◆ TASK PROMPT
Wherever the string "curve" shows up in a line, count that line. Give the total alone.
** BEGIN **
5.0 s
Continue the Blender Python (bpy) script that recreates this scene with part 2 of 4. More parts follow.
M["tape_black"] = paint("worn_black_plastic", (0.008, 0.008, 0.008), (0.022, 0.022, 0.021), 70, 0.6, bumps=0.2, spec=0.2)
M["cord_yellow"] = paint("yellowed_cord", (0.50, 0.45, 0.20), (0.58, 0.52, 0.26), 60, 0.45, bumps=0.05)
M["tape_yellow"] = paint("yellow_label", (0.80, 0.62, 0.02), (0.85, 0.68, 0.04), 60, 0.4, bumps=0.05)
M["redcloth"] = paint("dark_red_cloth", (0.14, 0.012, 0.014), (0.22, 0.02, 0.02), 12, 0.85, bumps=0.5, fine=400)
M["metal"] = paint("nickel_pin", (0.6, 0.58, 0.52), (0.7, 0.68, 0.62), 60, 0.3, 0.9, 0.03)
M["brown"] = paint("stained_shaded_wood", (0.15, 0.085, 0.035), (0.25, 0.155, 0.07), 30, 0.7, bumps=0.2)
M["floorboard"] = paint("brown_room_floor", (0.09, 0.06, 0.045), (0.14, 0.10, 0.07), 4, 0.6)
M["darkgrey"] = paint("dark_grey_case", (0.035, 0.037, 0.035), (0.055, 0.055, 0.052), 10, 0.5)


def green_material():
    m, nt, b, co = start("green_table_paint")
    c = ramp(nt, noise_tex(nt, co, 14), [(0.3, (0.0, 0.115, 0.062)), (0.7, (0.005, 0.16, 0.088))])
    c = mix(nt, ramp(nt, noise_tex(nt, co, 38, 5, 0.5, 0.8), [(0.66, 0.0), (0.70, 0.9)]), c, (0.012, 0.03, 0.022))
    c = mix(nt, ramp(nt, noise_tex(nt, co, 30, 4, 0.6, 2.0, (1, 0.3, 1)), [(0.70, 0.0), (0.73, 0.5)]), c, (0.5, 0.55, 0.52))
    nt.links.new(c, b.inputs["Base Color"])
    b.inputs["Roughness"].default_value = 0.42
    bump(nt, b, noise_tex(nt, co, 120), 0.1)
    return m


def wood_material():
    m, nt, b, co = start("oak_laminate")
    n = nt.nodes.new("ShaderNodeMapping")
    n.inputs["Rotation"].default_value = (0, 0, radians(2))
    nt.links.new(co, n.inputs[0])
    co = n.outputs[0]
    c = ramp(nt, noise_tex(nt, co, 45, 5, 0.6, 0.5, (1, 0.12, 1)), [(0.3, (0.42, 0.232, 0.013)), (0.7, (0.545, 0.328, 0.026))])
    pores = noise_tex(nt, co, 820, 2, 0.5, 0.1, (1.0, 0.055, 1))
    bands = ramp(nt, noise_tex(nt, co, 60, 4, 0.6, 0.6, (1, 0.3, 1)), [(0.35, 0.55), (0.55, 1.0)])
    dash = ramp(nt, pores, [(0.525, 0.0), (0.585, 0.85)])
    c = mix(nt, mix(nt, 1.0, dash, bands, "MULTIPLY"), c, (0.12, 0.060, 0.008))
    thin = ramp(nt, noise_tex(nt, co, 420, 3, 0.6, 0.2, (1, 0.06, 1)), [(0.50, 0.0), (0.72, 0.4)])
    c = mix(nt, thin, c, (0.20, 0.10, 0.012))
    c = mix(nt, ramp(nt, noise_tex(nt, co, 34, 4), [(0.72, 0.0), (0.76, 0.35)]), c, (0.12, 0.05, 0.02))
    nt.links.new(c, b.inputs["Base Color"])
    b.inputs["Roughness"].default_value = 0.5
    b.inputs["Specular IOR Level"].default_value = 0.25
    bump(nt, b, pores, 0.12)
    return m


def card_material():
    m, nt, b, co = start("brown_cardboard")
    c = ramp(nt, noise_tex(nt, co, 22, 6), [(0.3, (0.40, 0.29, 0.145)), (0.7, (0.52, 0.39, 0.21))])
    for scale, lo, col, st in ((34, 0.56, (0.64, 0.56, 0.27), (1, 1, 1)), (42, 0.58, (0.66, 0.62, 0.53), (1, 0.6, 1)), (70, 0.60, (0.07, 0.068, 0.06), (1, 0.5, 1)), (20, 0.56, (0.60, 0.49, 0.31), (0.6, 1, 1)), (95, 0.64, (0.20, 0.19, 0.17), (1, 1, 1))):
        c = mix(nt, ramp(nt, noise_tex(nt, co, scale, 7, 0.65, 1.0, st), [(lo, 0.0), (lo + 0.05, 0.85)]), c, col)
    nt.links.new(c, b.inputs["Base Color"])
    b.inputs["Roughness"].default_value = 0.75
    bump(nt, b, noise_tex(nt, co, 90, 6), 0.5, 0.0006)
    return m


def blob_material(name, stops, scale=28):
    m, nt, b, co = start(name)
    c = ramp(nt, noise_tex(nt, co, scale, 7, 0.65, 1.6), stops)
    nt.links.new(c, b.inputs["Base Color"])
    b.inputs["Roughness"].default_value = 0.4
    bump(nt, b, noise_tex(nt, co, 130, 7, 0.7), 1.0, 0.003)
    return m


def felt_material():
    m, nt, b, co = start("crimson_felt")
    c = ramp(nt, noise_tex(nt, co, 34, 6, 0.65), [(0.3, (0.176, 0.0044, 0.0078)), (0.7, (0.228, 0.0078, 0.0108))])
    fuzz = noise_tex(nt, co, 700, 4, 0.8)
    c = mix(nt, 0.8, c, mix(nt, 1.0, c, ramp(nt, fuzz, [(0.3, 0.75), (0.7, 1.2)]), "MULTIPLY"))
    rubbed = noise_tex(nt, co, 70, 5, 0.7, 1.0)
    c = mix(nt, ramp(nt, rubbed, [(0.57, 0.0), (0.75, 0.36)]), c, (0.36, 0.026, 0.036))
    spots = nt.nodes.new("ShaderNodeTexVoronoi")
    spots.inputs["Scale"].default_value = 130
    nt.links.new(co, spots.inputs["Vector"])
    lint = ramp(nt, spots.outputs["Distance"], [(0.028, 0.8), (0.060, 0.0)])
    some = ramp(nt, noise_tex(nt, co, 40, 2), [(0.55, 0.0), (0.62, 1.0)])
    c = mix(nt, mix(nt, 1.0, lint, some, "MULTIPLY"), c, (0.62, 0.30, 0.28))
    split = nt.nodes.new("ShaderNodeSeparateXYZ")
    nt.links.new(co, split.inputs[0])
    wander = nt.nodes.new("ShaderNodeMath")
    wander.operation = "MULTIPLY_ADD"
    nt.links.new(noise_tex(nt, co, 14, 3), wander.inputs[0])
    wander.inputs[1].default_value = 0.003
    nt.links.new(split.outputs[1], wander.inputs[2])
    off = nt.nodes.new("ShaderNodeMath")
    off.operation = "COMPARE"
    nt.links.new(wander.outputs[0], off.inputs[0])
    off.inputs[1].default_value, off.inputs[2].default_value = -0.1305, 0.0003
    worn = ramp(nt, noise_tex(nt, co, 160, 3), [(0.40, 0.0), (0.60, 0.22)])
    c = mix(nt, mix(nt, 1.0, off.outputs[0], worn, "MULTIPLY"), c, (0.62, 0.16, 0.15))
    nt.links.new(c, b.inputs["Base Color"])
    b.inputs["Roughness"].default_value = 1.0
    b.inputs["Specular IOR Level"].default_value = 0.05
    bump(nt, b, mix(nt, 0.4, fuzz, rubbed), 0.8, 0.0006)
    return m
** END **
** BEGIN **
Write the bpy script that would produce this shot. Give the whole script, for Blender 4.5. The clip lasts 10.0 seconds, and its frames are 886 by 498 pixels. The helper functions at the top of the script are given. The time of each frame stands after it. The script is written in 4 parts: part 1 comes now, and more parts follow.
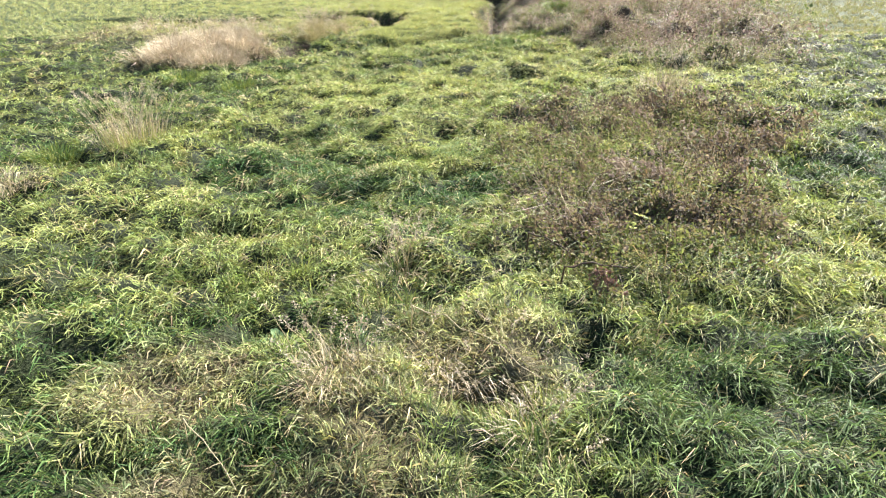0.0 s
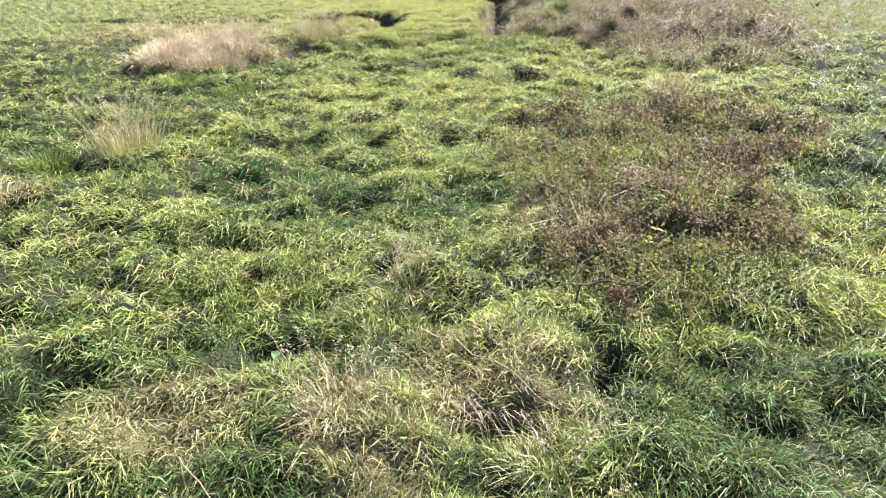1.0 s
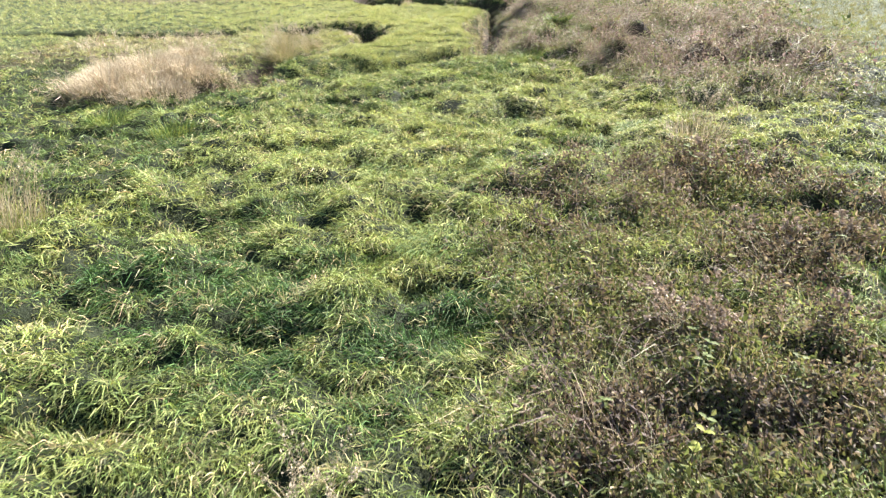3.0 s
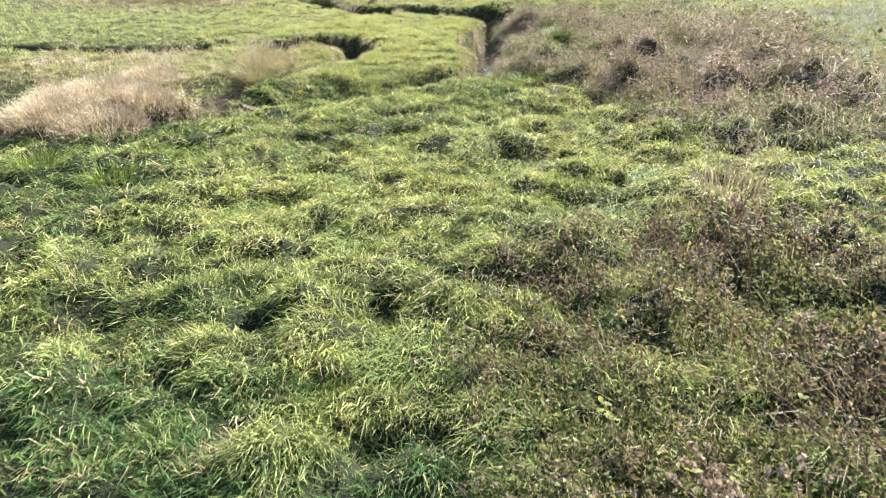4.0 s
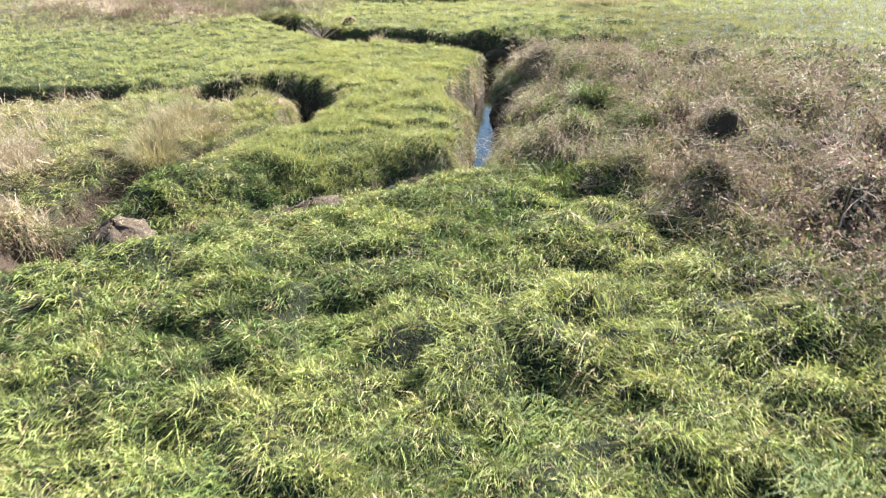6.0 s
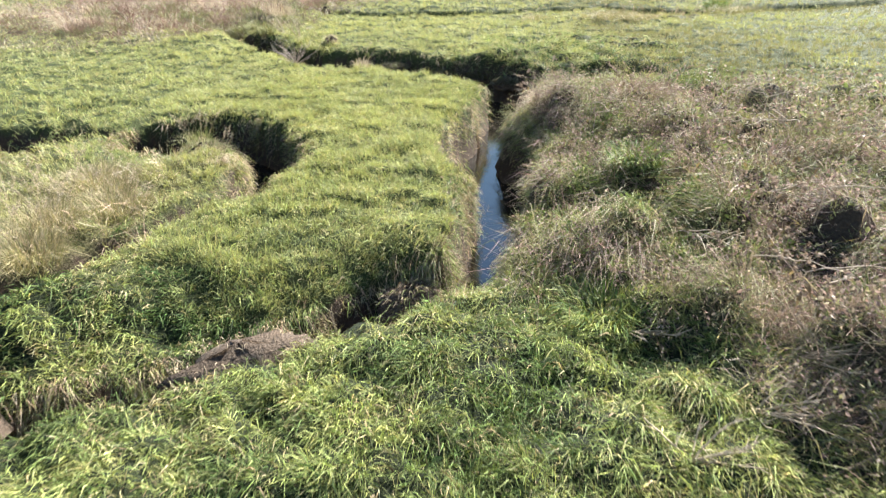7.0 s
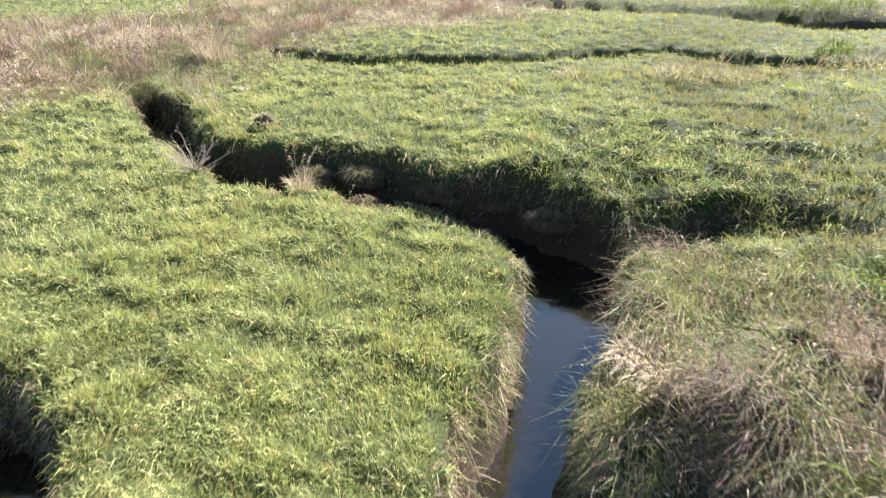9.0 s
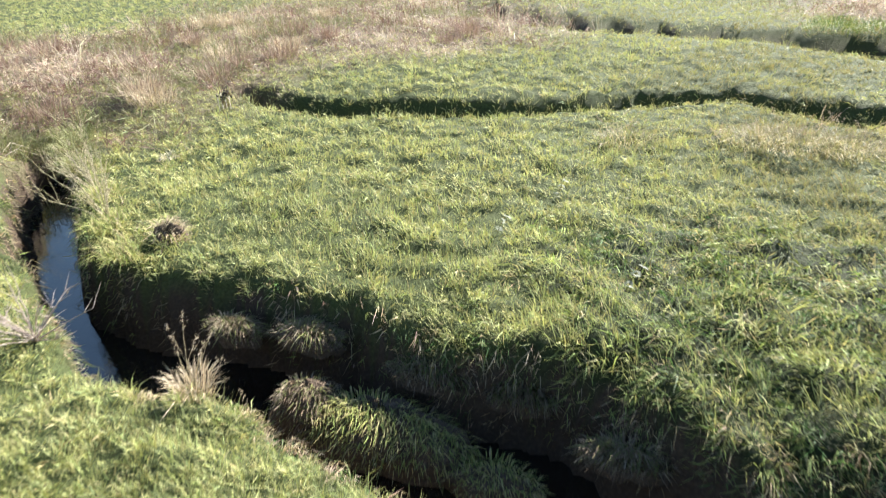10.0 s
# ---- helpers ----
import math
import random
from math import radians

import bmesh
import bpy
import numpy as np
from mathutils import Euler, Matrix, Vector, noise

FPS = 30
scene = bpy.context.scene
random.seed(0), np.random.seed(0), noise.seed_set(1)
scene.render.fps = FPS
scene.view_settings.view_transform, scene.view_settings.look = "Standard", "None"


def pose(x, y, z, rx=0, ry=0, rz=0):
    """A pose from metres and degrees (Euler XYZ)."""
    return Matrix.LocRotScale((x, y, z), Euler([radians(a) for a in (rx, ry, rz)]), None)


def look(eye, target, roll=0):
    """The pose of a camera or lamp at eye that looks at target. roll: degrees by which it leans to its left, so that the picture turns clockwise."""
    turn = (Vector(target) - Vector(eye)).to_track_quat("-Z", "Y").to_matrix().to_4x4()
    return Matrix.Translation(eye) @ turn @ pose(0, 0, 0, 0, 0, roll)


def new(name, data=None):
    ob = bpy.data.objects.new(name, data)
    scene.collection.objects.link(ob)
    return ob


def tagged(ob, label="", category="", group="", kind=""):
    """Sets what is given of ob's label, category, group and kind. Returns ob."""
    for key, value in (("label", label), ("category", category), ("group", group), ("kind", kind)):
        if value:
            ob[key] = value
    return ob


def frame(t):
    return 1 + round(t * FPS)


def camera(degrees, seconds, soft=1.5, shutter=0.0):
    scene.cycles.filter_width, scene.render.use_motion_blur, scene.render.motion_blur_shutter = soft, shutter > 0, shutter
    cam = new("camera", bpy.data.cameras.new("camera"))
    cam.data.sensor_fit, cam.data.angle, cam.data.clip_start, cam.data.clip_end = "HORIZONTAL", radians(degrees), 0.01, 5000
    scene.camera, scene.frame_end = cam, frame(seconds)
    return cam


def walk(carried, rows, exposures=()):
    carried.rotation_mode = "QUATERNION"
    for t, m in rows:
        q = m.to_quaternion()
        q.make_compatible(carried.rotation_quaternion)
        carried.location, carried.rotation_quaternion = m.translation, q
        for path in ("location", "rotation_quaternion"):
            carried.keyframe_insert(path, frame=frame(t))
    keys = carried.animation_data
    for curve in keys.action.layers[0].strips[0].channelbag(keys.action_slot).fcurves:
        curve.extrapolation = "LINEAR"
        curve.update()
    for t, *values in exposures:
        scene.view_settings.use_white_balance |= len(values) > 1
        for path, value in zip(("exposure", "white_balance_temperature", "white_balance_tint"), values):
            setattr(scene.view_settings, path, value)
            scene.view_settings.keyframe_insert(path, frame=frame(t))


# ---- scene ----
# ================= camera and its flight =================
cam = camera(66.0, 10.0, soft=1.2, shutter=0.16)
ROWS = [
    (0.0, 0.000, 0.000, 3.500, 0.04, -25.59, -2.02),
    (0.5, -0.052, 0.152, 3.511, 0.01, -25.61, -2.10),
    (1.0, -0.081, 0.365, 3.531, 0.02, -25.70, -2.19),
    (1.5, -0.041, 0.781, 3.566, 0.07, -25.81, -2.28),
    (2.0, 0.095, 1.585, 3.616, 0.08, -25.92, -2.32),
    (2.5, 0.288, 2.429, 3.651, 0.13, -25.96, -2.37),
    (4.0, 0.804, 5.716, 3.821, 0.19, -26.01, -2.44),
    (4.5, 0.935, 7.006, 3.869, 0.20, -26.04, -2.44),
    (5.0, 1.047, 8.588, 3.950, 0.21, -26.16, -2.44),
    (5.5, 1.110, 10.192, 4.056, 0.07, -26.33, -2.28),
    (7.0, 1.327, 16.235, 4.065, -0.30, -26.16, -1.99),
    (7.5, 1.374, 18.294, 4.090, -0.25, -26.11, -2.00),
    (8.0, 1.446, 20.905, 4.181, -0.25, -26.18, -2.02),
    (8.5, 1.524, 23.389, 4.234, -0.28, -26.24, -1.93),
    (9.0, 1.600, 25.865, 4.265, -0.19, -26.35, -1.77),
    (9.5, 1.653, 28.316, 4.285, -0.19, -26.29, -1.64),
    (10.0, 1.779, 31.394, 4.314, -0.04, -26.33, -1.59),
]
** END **
◆ RESULT FOR THIS TASK
3